En 1769, en la dedicatoria de su ópera Alceste, Gluck escribió:
«Busqué confinar la música en su verdadera función de servir a la poesía en la expresión de los sentimientos en las situaciones de la trama sin interrumpir ni enfriar la acción mediante inútiles y superfluos ornamentos. Soy de la creencia de que la música debe dar a la poesía lo que la viveza de los colores y las luces y sombras bien dispuestas contribuyen a un dibujo bien compuesto, animando las figuras sin alterar sus contornos. Además, también soy de la creencia de que la mayor parte de mi labor era buscar la sencillez hermosa y evitar la exhibición de dificultades a expensas de la claridad». Esta es la conclusión final de uno de los reformadores de la ópera, tras la «Guerra de los bufones», una lucha intelectual y dialéctica que se fragua en la década de 1740 y estalla en París en 1752, tras la representación de La Serva Padrona de Pergolesi. Estas palabras de Gluck describen perfectamente la aportación musical del intermedio de Pergolesi: unas melodías que sirven a la expresión de los sentimientos, que ayudan a consolidar la trama y que en ningún momento contienen nada superficial ni vocal ni musicalmente: una completa claridad del texto como de la acción, ausencia de cualquier exhibición artificial o gratuita y, sobre todo, una hermosa sencillez que se basta a sí misma.

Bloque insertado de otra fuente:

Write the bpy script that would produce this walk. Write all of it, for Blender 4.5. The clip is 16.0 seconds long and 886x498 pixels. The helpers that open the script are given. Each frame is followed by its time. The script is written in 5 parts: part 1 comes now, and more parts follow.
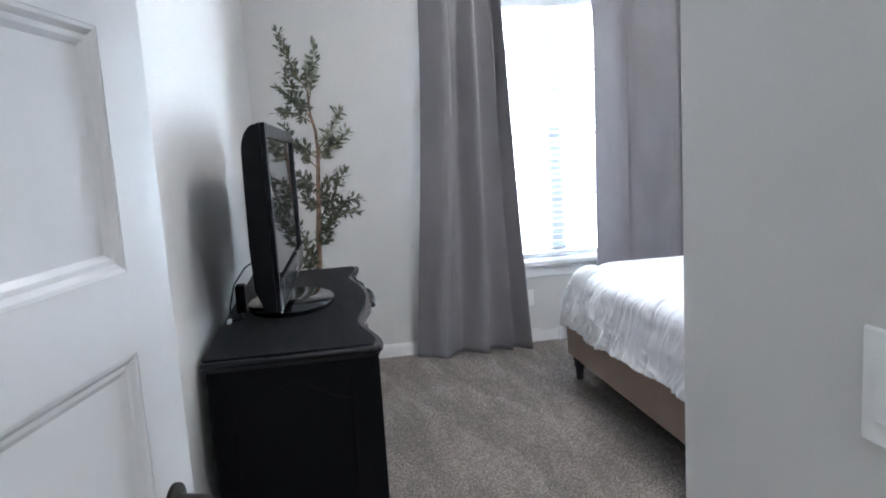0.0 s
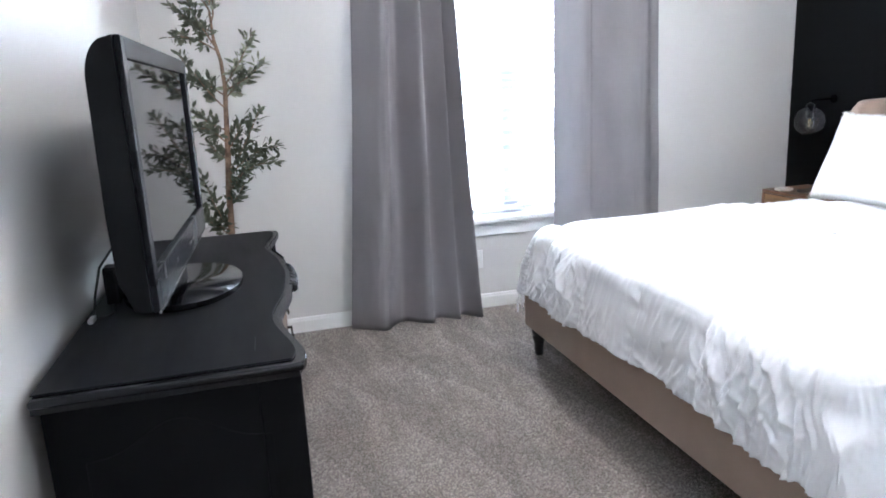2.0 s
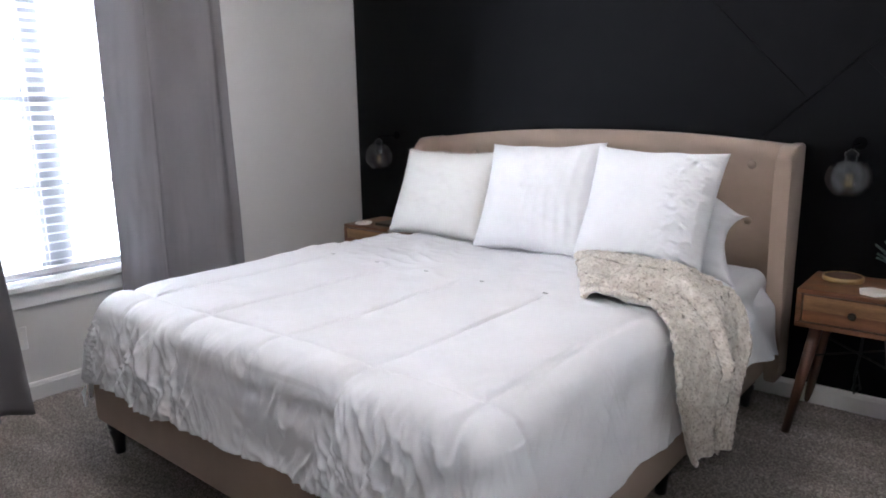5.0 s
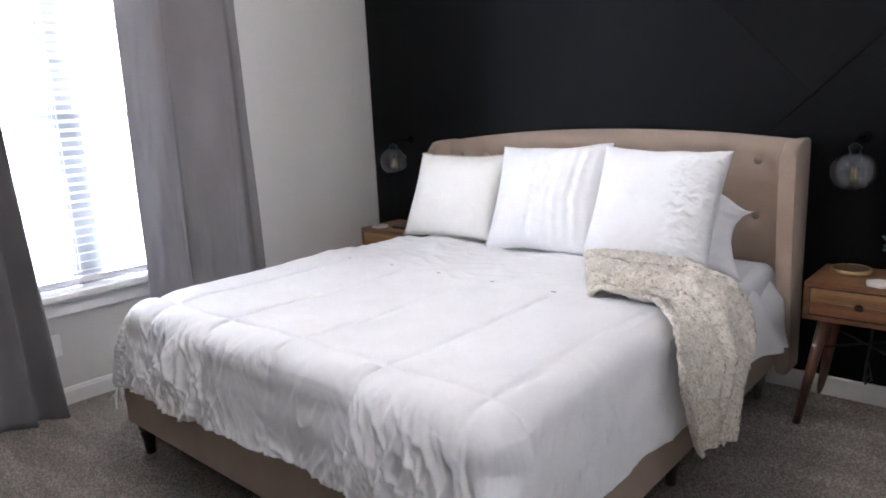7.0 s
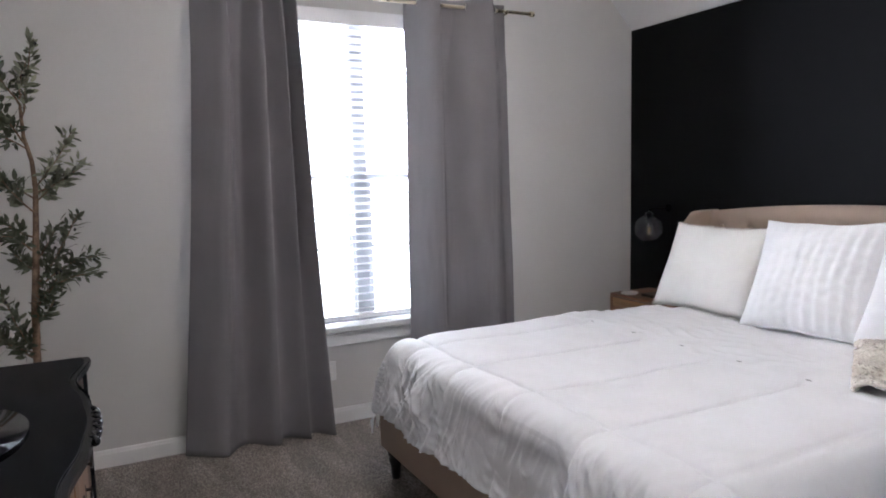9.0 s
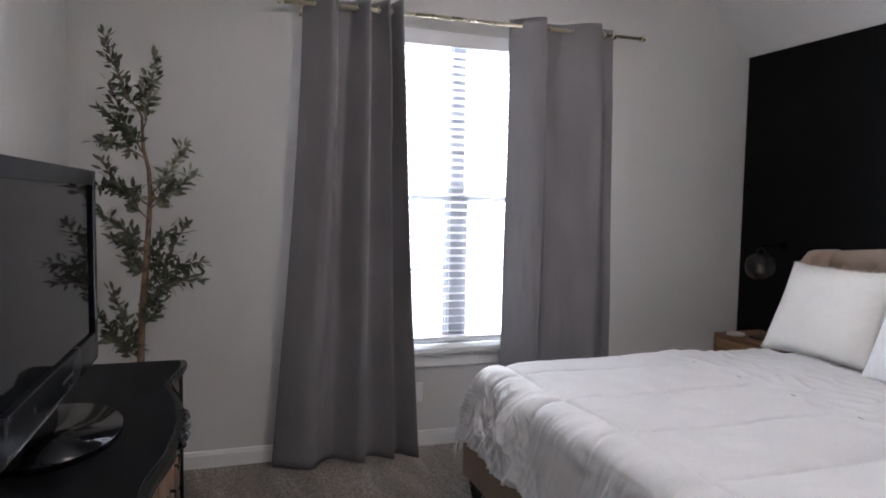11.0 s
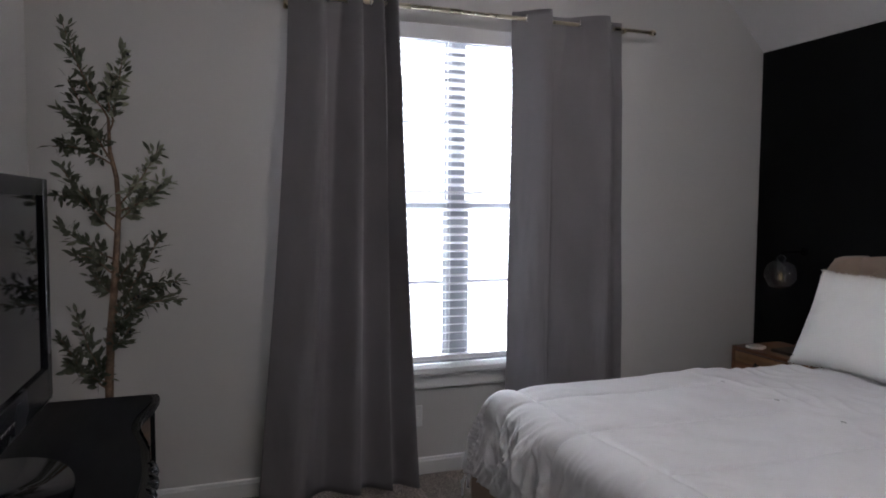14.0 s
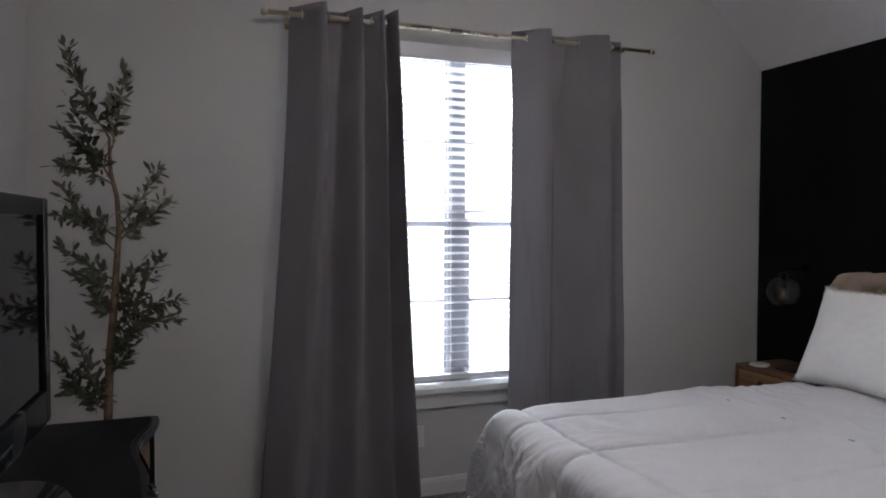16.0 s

El motivo de la guerra de los bufones que duró entre 1752 y 1754, fue algo tan simple como la diferencia de opiniones entre el idioma en que podía o debía cantarse la ópera. Para unos solo el italiano edra suficientemente melódico y apto para cantar. Fueron apodados los «buffons» (haciendo referencia a los cantantes de ópera bufa italiana). Sorprendentemente el mayor defensor de esta opción no fue un italiano sino una francés, Jean-Jacques Rousseau, cuyos argumentos en contra de su lengua natal, fueron muy fuertes y criticados. En su Carta sobre la música francesa de 1753, Rousseau decía textualmente que los franceses no tenían música y que no podían tenerla. Con estas afirmaciones se oponía a toda una tradición de ópera francesa subvencionada por el Estado. El argumento de fondo que daba era que la fonética francesa resulta inapropiada para cantar. Esta era la opinión del París más avanzado, que, además, relacionaba ópera francesa, la famosa tragedia lírica, asociada al fasto y al poder de reyes como Luis XIV, y que había encumbrados a compositores como Lully y Rameau, con el Antiguo Régimen. El resultado de las opiniones del grupo capitaneado por Rousseau es que la ópera francesa fue cayendo en desuso. La discusión de si la lengua francesa era apropiada para el canto y la ópera seguirá existiendo hasta el siglo XX, y el estreno de la ópera de Claude Debussy Peleas y Melisande muestra que el debate siempre ha estado de actualidad.
De esta lucha verbal entre partidarios de lo italiano y partidarios de lo francés surgirá una síntesis planteada con inteligencia por el compositor Christoph W. Gluck (1714-1787). De origen bohemio, formado en Italia y afín a la corte francesa, Gluck eliminó de sus obras los abusos y excesos que caracterizaban algunas de las óperas serias y contra lo que los partidarios de una ópera más natural se manifestaban. Con ayuda de Rousseau, se arriesgó a escribir una ópera en lengua francesa y el resultado fue Ifigenia en Aulide, con un libreto adaptado de la tragedia del mismo nombre de Racine. También presentó nuevas versiones revisadas en francés de sus óperas Orfeo y Alceste. Despertó la curiosidad y el patriotismo francés y tuvo un éxito considerable, pero, además, sus óperas se erigieron como el modelo que tomarán los compositores posteriores en Francia y en el resto de Europa, desde Luigi Cherubini (1760-1842) hasta Héctor Berlioz (1803-1869). Gluck propuso y defendió un estilo que pudiera «abolir las distinciones entre naciones» gracias al uso de una melodía sencilla, noble y natural. Tal vez sin ser consciente, medio siglo antes, Pergolesi había mostrado en las melodías de sus intermedios y óperas cómicas italianas, que ese era el camino a seguir.